Так тянулись дни за днями, постепенно ожоги мои заживали. Пока я не мог говорить, из гортани вырывались нечленораздельные звуки, но доктор меня успокоил, сказав, что это лучше, чем он с коллегами ожидал. Говорить я буду, но петь, конечно, нет. Я начал шевелить пальцами рук, но никакого карандаша удержать не мог — на мне были как будто белые варежки из бинтов. Конечно, мне не терпелось узнать о судьбе Генриха. Нашли ли его? А вдруг он в соседней палате… Доктор, наверно, понял мое страдальческое мычание, не первый же я у него такой мычащий и сказал, что ничего не знает, ко мне придут родственники и все расскажут, вот буквально на днях придут.

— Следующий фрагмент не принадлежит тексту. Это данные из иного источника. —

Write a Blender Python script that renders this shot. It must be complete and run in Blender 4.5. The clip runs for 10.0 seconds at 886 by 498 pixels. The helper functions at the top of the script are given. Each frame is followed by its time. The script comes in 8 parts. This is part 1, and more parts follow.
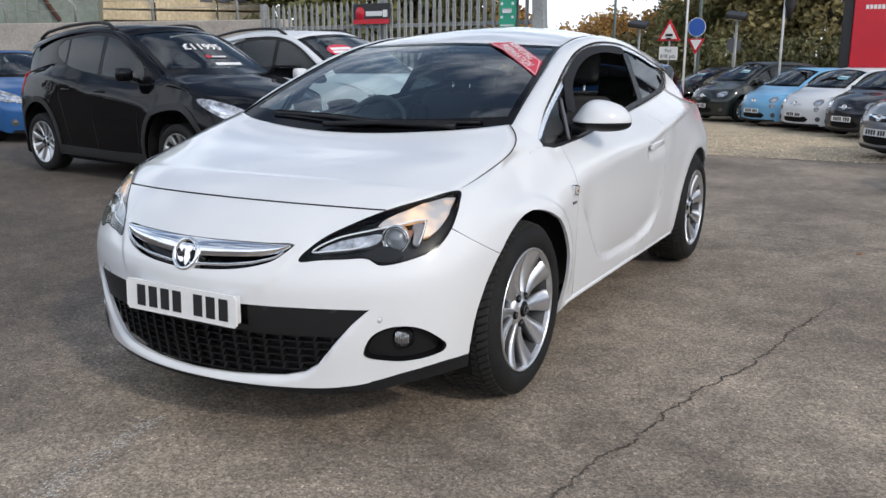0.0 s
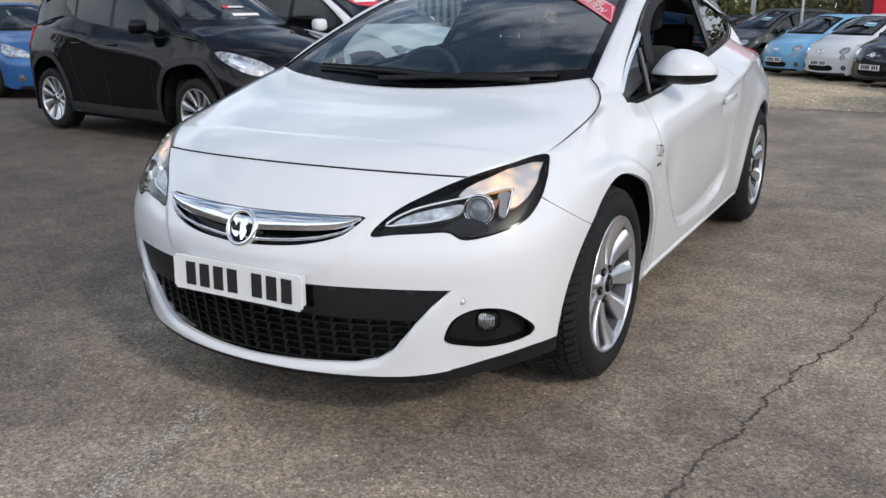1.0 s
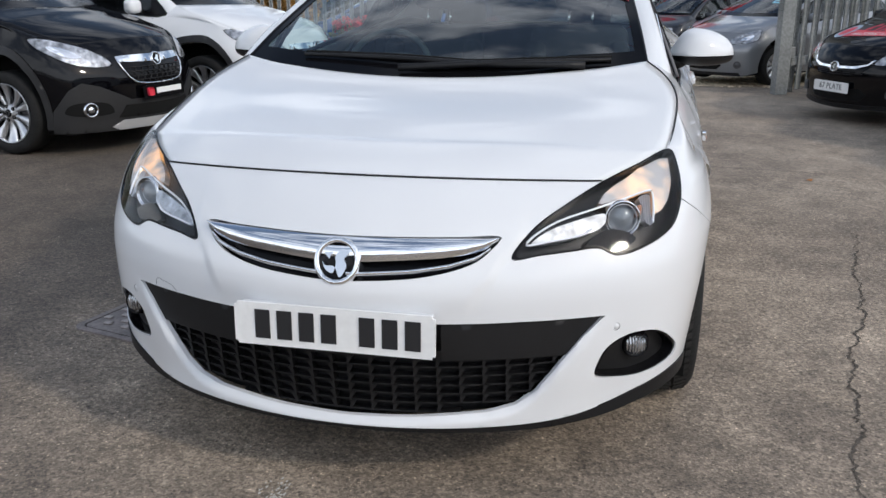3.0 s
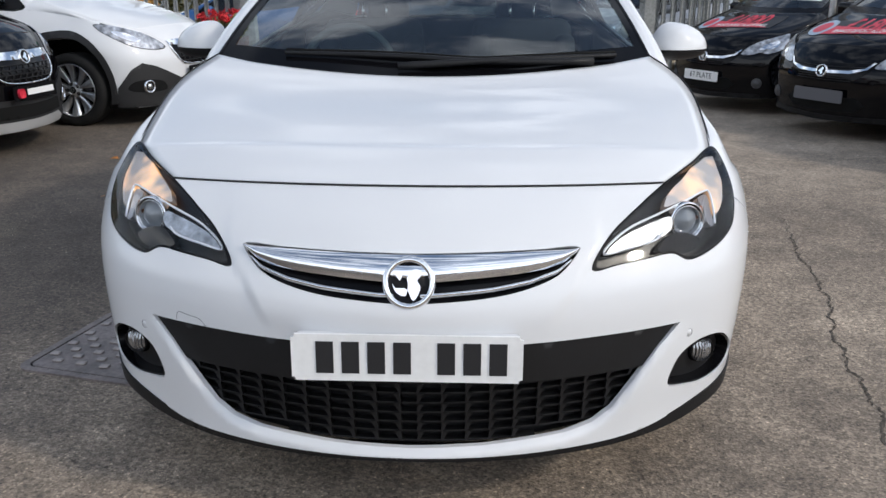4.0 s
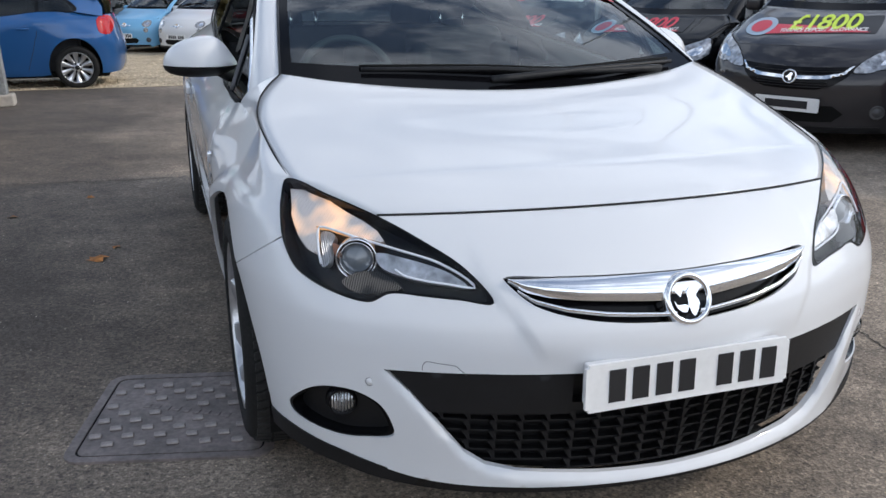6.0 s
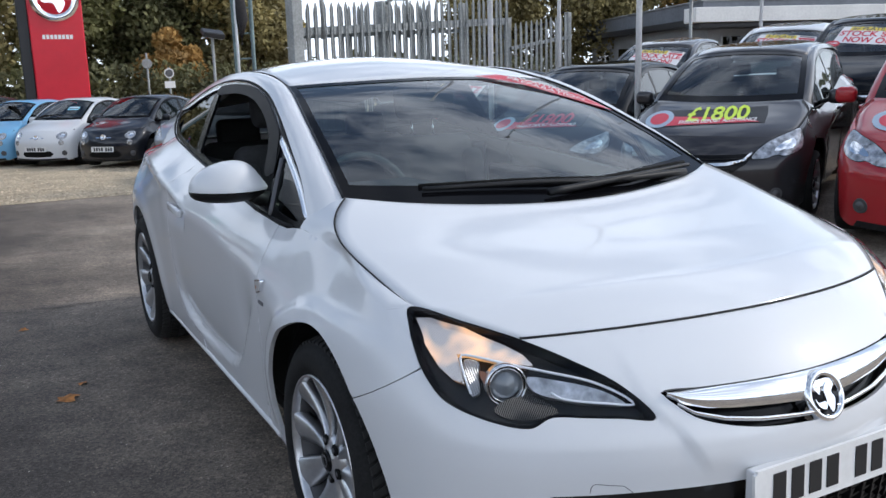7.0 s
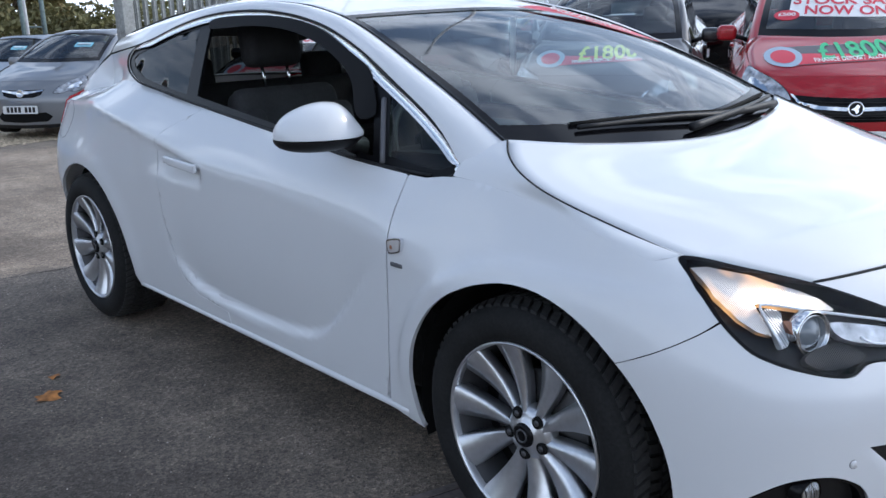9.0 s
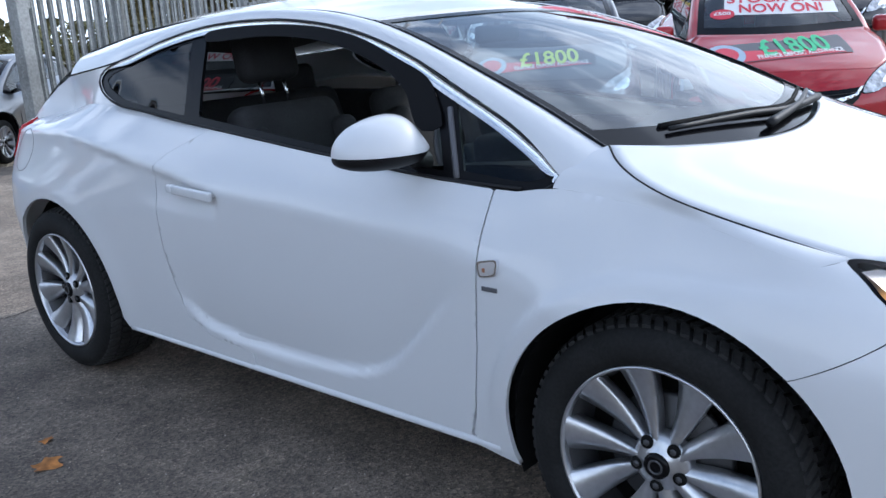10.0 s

Он не хочет допускать их в палату, потому что они могут принести микробы — таких маленьких невидимых зверьков, которые могут меня убить. Ладно, хватит заливать про зверьков, я тебе сам могу про них рассказать такое, что тебе и не снилось.
Больше всего меня беспокоило то, что нет никаких вестей от Лизы. Она могла бы передать мне записку написанную карандашом и пусть ее хоть выстирают в карболке и после прочитают мне. Но никаких записок ни от Лизы, ни от деда, ни от матери, наконец, не было. Сиделка меня развлекала, рассказывая городские новости и сплетни, из чего я понял, что готовятся большие гуляния на Рождество с гуттаперчевыми шарами. А Управа запретила шары, говоря, что они пугают лошадей, вот торговцы и решают, что делать с шарами — дух — то (то есть газ) уже в них пустили. Хотят их сейчас продать, но ведь пост, а какие — то шары отвлекают народ от церкви — опять нельзя. Значит, скоро месяц как я здесь, ко мне никого не пускают и я ничего не знаю. Говорить я не могу, мне принесли дымчатые очки без диоптрий (видимо чтобы не расстраивался, что ничего не видно), хотя доктор соврал, что это для улучшения зрения.